The dash will be familiar to 308 hatchback owners and with cabin design and build quality being a 308 strongpoint, this is no bad thing. Special sports seats are fitted in the front with integrated headrests and the centre console slopes towards the driver to bring the controls within easy reach.

The 156bhp 1.6 THP engine is the entry-level option in the RCZ range, coming in at £1,800 below the diesel option. The 200bhp engine is £500 more than the oil-burner and if you’re buying the RCZ for the right reasons, which are excitement and style rather than fuel economy and running costs, the lively petrol units are the only choice. Sport and GT trim levels are available with Sport models getting 18" alloy wheels, dual zone climate control and rear parking sensors. The GT is notably plusher but needs to be for the £2,300 premium. It includes leather heated seats with electrical adjustment, automatic lights, automatic wipers and 19" wheels that come with larger brake discs on the 200bhp cars.

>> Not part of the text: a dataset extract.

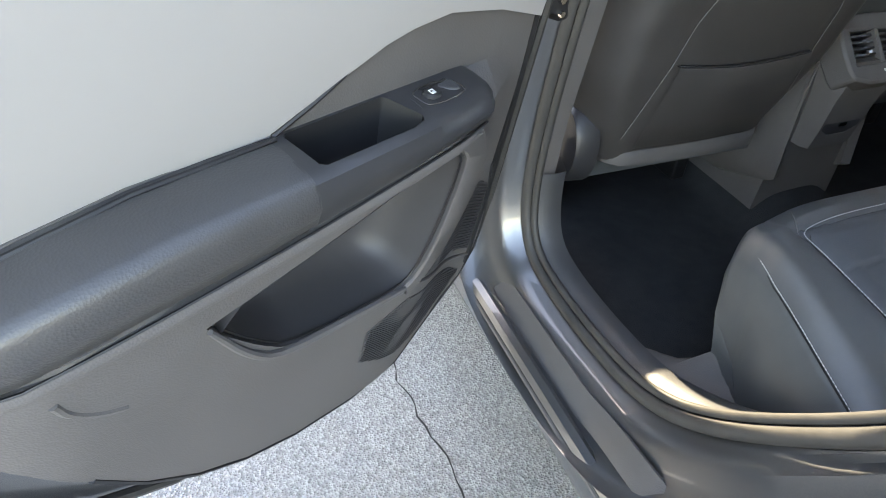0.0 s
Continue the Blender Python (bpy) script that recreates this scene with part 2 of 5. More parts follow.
def loft(rows, closed=False, caps=True):
    """Surface through rows of points; closed: each row is a ring."""
    n = len(rows[0])
    vs = [tuple(p) for r in rows for p in r]
    fs = []
    for i in range(len(rows) - 1):
        for j in range(n if closed else n - 1):
            k = (j + 1) % n
            fs.append((i * n + j, i * n + k, (i + 1) * n + k, (i + 1) * n + j))
    if closed and caps:
        fs.append(tuple(range(n)))
        fs.append(tuple((len(rows) - 1) * n + j for j in reversed(range(n))))
    return vs, fs


def tube(path, r, sides=8, closed=False, flat=1.0, up=(0, 0, 1)):
    p = [Vector(q) for q in path]
    rows = []
    n = len(p)
    for i in range(n):
        a = p[i - 1] if (i or closed) else p[0]
        b = p[(i + 1) % n] if (i < n - 1 or closed) else p[-1]
        d = (b - a).normalized()
        s = d.cross(Vector(up))
        if s.length < 1e-4:
            s = d.cross(Vector((1, 0, 0)))
        s.normalize()
        t = s.cross(d)
        rr = r(i / max(1, n - 1)) if callable(r) else r
        rows.append([p[i] + (s * math.cos(2 * math.pi * k / sides) + t * math.sin(2 * math.pi * k / sides) * flat) * rr for k in range(sides)])
    if closed:
        rows.append(rows[0])
    return loft(rows, True, not closed)


def fill(outline, holes=()):
    """Triangles of a flat outline with holes, in two coordinates."""
    bm = bmesh.new()
    edges = []
    for loop in (outline, *holes):
        vs = [bm.verts.new((p[0], p[1], 0)) for p in loop]
        for i in range(len(vs)):
            edges.append(bm.edges.new((vs[i], vs[(i + 1) % len(vs)])))
    bmesh.ops.triangle_fill(bm, use_beauty=True, use_dissolve=False, edges=edges)
    return bm


def plate(outline, frame_fn, depth=0.0, thick=0.004, holes=(), cut=0.04):
    """A panel: its outline in (s, h), its face at depth (a number or a function of s, h), and its thickness."""
    bm = fill(outline, holes)
    if cut:
        lo = [min(p[k] for p in outline) for k in (0, 1)]
        hi = [max(p[k] for p in outline) for k in (0, 1)]
        for k in (0, 1):
            c = lo[k] + cut
            while c < hi[k]:
                no = (1, 0, 0) if k == 0 else (0, 1, 0)
                bmesh.ops.bisect_plane(bm, geom=bm.verts[:] + bm.edges[:] + bm.faces[:], plane_co=(c, c, 0), plane_no=no, dist=1e-5)
                c += cut
    bm.verts.index_update()
    dep = depth if callable(depth) else (lambda s, h: depth)
    sh = [(v.co.x, v.co.y) for v in bm.verts]
    n = len(sh)
    vs = [frame_fn(s, h, dep(s, h)) for s, h in sh] + [frame_fn(s, h, dep(s, h) - thick) for s, h in sh]
    fs = []
    for f in bm.faces:
        q = [v.index for v in f.verts]
        fs.append(tuple(q))
        fs.append(tuple(n + i for i in reversed(q)))
    for e in bm.edges:
        if len(e.link_faces) == 1:
            a, b = e.verts[0].index, e.verts[1].index
            fs.append((a, b, n + b, n + a))
    bm.free()
    return vs, fs


def offset(pts, d):
    """Moves a closed outline inwards by d."""
    m = len(pts)
    area = sum(pts[i][0] * pts[(i + 1) % m][1] - pts[(i + 1) % m][0] * pts[i][1] for i in range(m))
    sg = 1 if area > 0 else -1
    out = []
    for i in range(m):
        a, b = Vector(pts[i - 1][:2]), Vector(pts[(i + 1) % m][:2])
        t = (b - a)
        t = t.normalized() if t.length > 1e-9 else Vector((1, 0))
        out.append((pts[i][0] - sg * t.y * d, pts[i][1] + sg * t.x * d))
    return out


def offset_open(pts, d):
    """Moves an open line sideways by d, to its left."""
    out = []
    for i in range(len(pts)):
        a, b = pts[max(0, i - 1)], pts[min(len(pts) - 1, i + 1)]
        n = math.hypot(b[0] - a[0], b[1] - a[1])
        out.append((pts[i][0] - (b[1] - a[1]) / n * d, pts[i][1] + (b[0] - a[0]) / n * d))
    return out


def inside_outline(q, outline):
    hit = False
    for (x0, y0), (x1, y1) in zip(outline, outline[1:] + outline[:1]):
        if (y0 > q[1]) != (y1 > q[1]) and q[0] < (x1 - x0) * (q[1] - y0) / (y1 - y0) + x0:
            hit = not hit
    return hit


def pad(outline, frame_fn, rings, back=0.0, crown=0.0):
    """A padded form: rings are (inset, height) from the outline's foot; the middle rises by crown."""
    m = len(outline)
    loops = [[frame_fn(s, h, back) for s, h in outline]]
    for ins, ht in rings:
        loops.append([frame_fn(s, h, ht) for s, h in offset(outline, ins)])
    last = offset(outline, rings[-1][0])
    cx, cy = sum(p[0] for p in last) / m, sum(p[1] for p in last) / m
    for k in (0.75, 0.5, 0.25):
        loops.append([frame_fn(cx + (s - cx) * k, cy + (h - cy) * k, rings[-1][1] + crown * (1 - k * k)) for s, h in last])
    vs, fs = loft(loops, True, True)
    return vs, fs


def box(x0, x1, y0, y1, z0, z1):
    vs = [(x, y, z) for x in (x0, x1) for y in (y0, y1) for z in (z0, z1)]
    return vs, [(0, 1, 3, 2), (4, 6, 7, 5), (0, 4, 5, 1), (2, 3, 7, 6), (0, 2, 6, 4), (1, 5, 7, 3)]


def stitches(path, normal_fn, length=0.0040, gap=0.0018, r=0.0008):
    """Single stitches along a path, lying on the surface."""
    pts = resample(path, length + gap)
    geos = []
    for a, b in zip(pts, pts[1:]):
        d = (b - a).normalized()
        nn = Vector(normal_fn(a)).normalized()
        sd = d.cross(nn).normalized()
        e = a + d * length
        m = (a + e) / 2
        ring = lambda c, k, u: [c + sd * r * k, c + nn * (r * k + u), c - sd * r * k, c - nn * r * k]
        geos.append(loft([ring(a, 0.5, 0), ring(m, 1.1, r * 0.4), ring(e, 0.5, 0)], True))
    return join(*geos)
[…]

The Audi TT is going to be a tough nut for the RCZ to crack but pricing under the £20,000 barrier will give the Peugeot a useful edge. At that level, the car is a realistic alternative to the likes of Volkswagen’s Scirocco and Alfa Romeo’s GT. It’s good enough to compete in that company.

The RCZ’s modern engines should help endow the car with low running costs. The official 52mpg economy figure for the 2.0-litre diesel with 139g/km emissions will be attractive to sportscar buyers on a budget. Both of the 1.6-litre THP turbo engines return close to 40mpg with the 156bhp option 2mpg over and the 200bhp at 1mpg under. It means there’s little ongoing cost penalty for the more powerful car once the upfront price has been taken care of.

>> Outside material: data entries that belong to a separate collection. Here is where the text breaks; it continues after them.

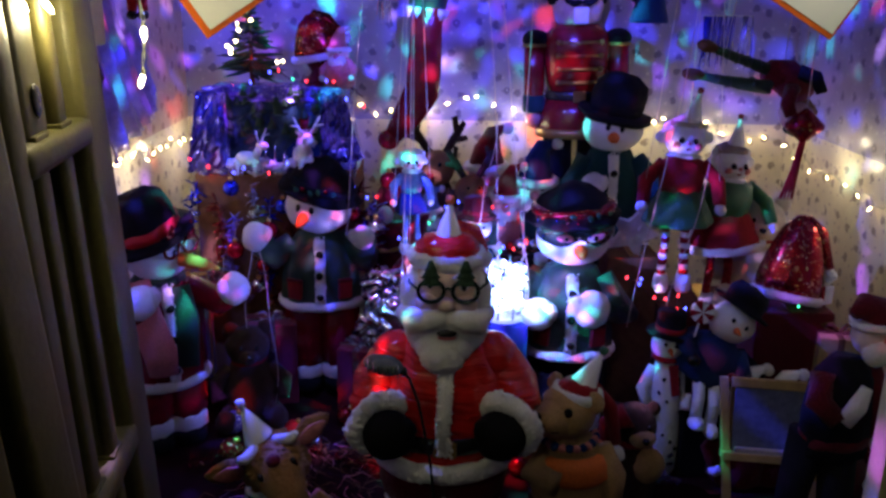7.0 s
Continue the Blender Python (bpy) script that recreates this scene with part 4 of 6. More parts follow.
def elf_doll(at, turn, jacket, skirt, leg, head_mat, name, label, tall=0.5, strings=None, stripes=True, hat=True, girth=1.0):
    """A slim cloth doll of the given height with flared skirt, long legs and pointed ears."""
    s = tall / 0.5
    k = Kit()
    for sx in (-1, 1):
        for i in range(12):
            z = 0.03 + 0.0165 * i
            mat = (REDFELT if i % 2 else SNOW) if stripes else leg
            k.lathe([(0.0125 * s, 0.0), (0.0135 * s, 0.008 * s), (0.0125 * s, 0.0165 * s)], (sx * 0.026 * s + sx * 0.006 * s * (1 - i / 12), 0, z * s), mat, seg=10)
        k.lathe([(0.018 * s, 0.0), (0.024 * s, 0.01 * s), (0.022 * s, 0.035 * s), (0.019 * s, 0.05 * s)], (sx * 0.032 * s, -0.008 * s, 0.0), SNOW, flat=1.5, seg=12)
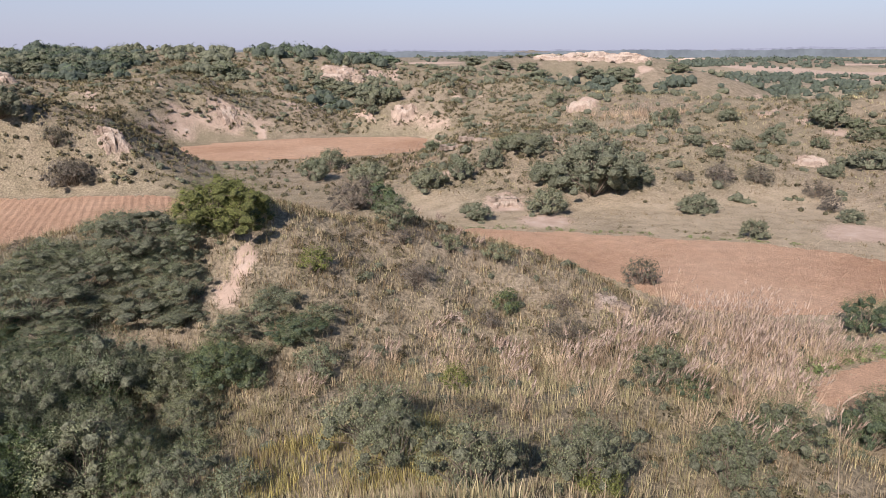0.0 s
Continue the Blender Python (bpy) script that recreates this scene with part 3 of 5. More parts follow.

Could Peugeot’s reputation for producing exciting sporty cars be given new life by the RCZ coupe? The signs are definitely promising. It’s the sharpest driving car the French manufacturer has come up with in a long time and it’s at its best with the added zip of a 1.6 THP turbocharged petrol engine under the bonnet.

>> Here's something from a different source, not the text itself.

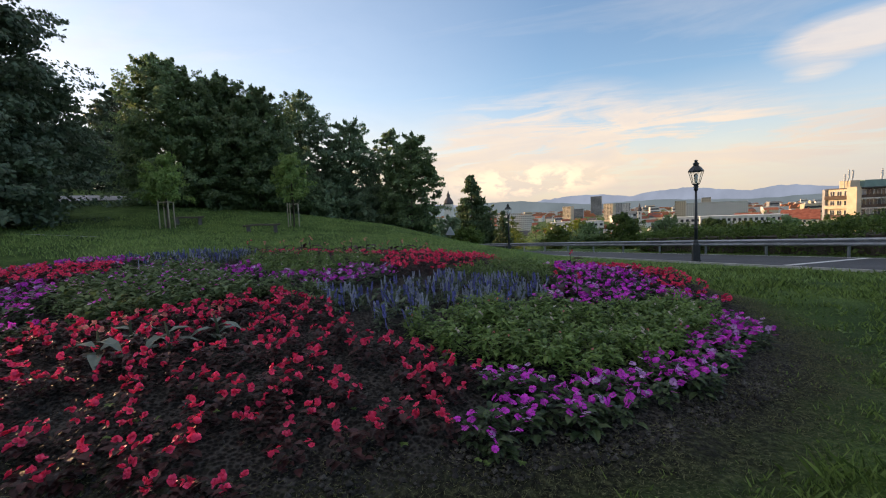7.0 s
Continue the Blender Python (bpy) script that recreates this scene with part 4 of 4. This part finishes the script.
def plant(kind, poly, gap, seed, scale=1.0, keep=1.0, jitter=0.38, joined="", bare=()):
    """Sets plants in staggered rows over one part of the bed."""
    rng = np.random.default_rng(seed)
    xs, ys = [p[0] for p in poly], [p[1] for p in poly]
    row, y = 0, min(ys)
    patch, bloom = Shape(), {}
    while y < max(ys):
        x = min(xs) + (gap / 2 if row % 2 else 0)
        while x < max(xs):
            px, py = x + rng.normal() * gap * jitter * 0.5, y + rng.normal() * gap * jitter * 0.5
            size, spin, which, luck = scale * (0.85 + 0.3 * rng.random()), rng.random() * 360, rng.integers(len(kind["kinds"])), rng.random()
            x += gap
            if not inside(poly, px, py) or luck > keep or any(math.hypot(px - bx, py - by) < rad for bx, by, rad in bare):
                continue
            body, blooms, spots = kind["kinds"][which]
            at = stand(px, py, spin, 0.01)
            if joined:
                m = at @ Matrix.Diagonal((size, size, size, 1))
                patch.add([m @ v.co for v in body.vertices], [tuple(q.vertices) for q in body.polygons])
                for j, spot in spots:
                    mat = blooms[j].materials[0]
                    bloom.setdefault(mat.name, (mat, Shape()))[1].add([m @ spot @ v.co for v in blooms[j].vertices], [tuple(q.vertices) for q in blooms[j].polygons])
                continue
            base = thing(kind["name"], kind["label"], "plant", at @ Matrix.Diagonal((size, size, size, 1)), kind["group"])
            part("foliage", body, kind["leaf"], base)
            for j, spot in spots:
                part(kind["flower_name"], blooms[j], None, base, kind["flower_label"], at=spot)
        y += gap * 0.87
        row += 1
    if joined:
        whole = tagged(part(joined, patch, kind["leaf"]), kind["label"].replace(" plant", " plants"), "plants", kind="stuff")
        for mat, shape in bloom.values():
            tagged(part(kind["flower_name"], shape, mat, whole), kind="stuff")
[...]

The RCZ isn’t perfect but it’s a huge step in the right direction for Peugeot and a realistic alternative to the small sports cars you were considering. The adventurous styling helps the car stand out and the nimble, responsive feel on the road ensures there’s plenty of fun to be had. A firm ride and tiny rear seats must go in the minus column but otherwise this is a very worthwhile coupe for the keen driver.